Dans toutes les lettres contemporaines on chercherait en vain, me semble-t-il, une image aussi impitoyable et aussi cliniquement fidèle de la faim, de ce que la faim mortelle inflige au corps, à la conscience, à l’esprit humains...
 
Puisse donc Le prince jaune servir d’avertissement. Puisse-t-il aussi ouvrir la voie à d’autres traductions, à d’autres publications faisant connaître aux Français une façon d’être et de sentir, une civilisation et une littérature d’un grand pays. L’avenir de l’Ukraine aura sur celui de l’humanité entière une influence décisive.
Piotr Rawicz
 
suivi de
Vassyl Barka, Le Prince jaune, traduction française de Olga Jaworskyj, Gallimard, Paris, 1981.
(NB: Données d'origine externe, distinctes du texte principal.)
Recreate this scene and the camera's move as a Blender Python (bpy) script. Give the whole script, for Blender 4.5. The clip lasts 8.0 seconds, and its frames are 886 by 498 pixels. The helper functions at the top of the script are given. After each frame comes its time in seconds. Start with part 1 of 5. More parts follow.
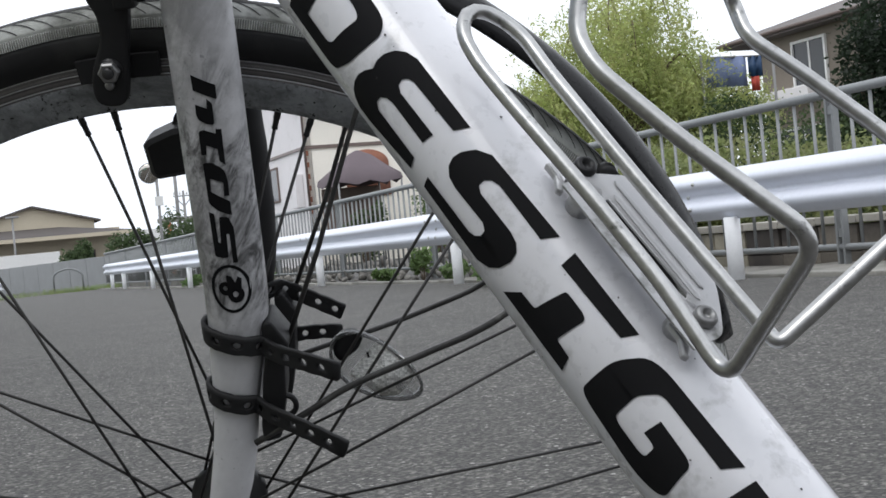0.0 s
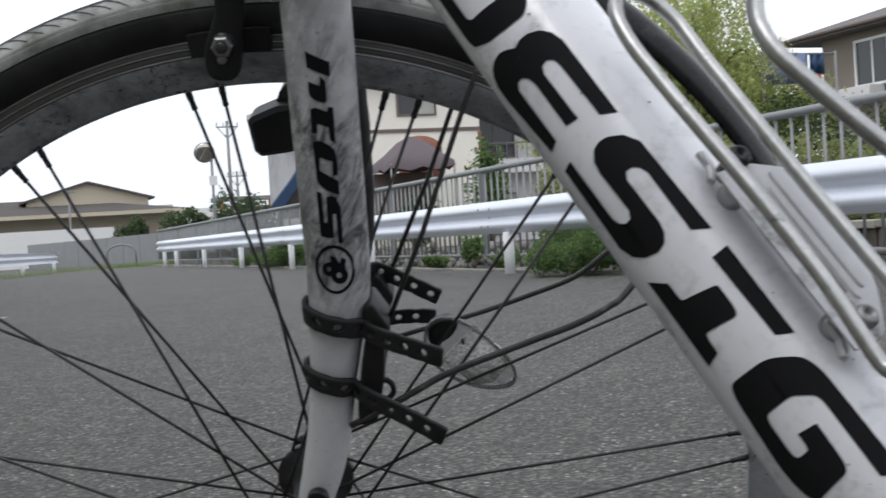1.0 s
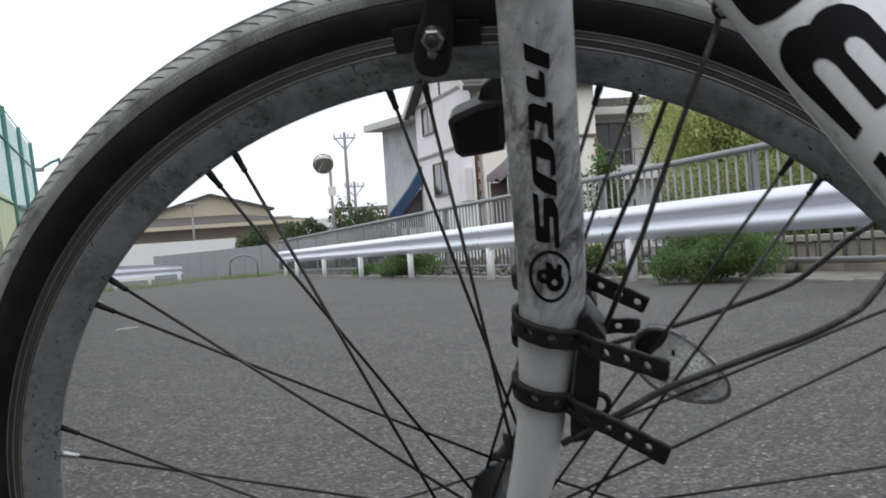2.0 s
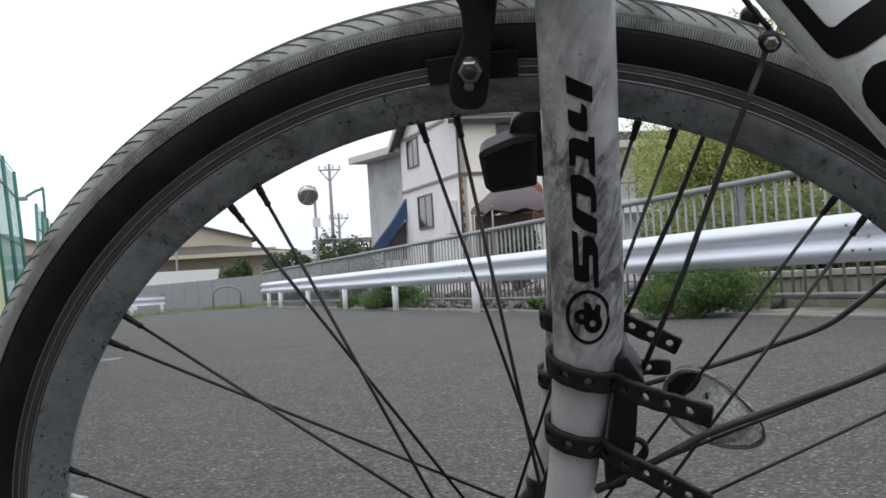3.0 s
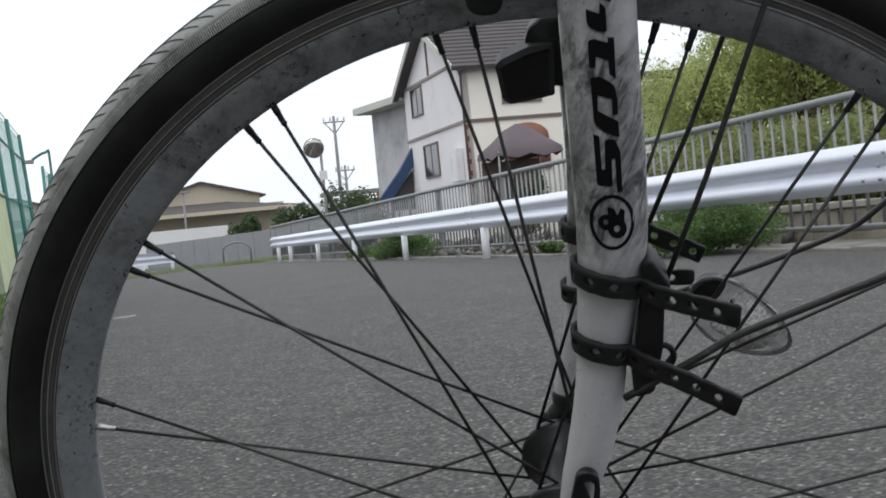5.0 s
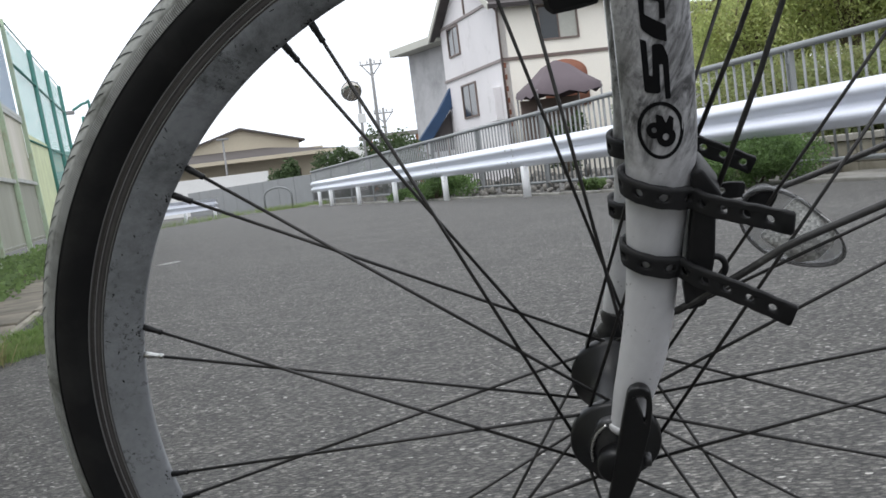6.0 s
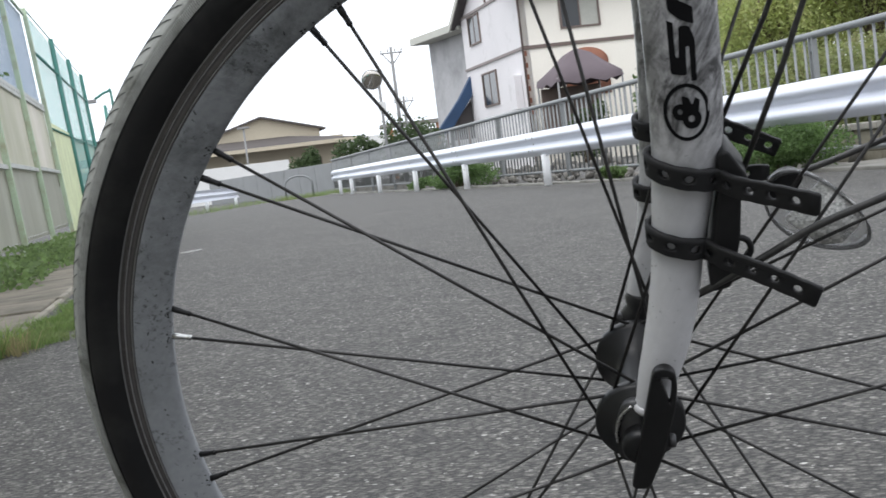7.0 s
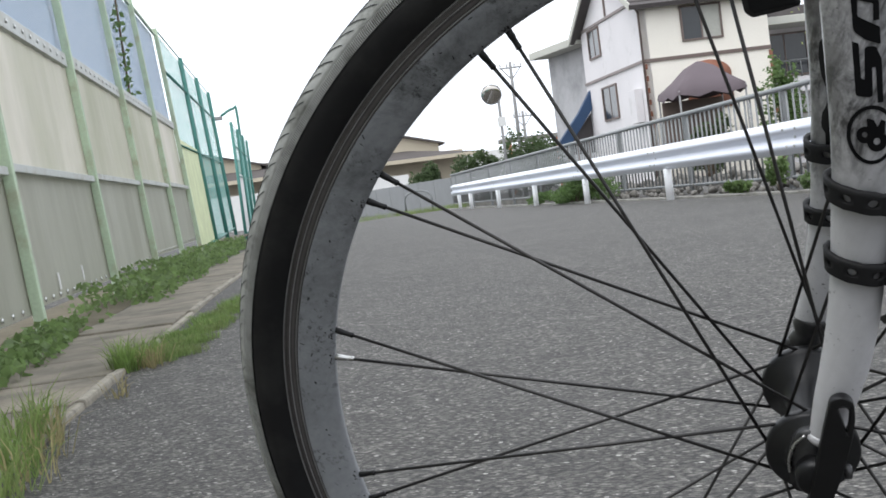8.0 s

Confronté à l'ignorance pathologique de la question oukraïnienne, chaque préfacier croit nécessaire de présenter une brève histoire de l'Oukraïne, ainsi que le panorama de sa littérature inconnue. C'était déjà le cas en 1966 pour Emmanuel Raïs : L'Ukraine cette inconnue, préface de l'anthologie "Nouvelle vague poétique en Ukraine", PIUF, Paris, 1967.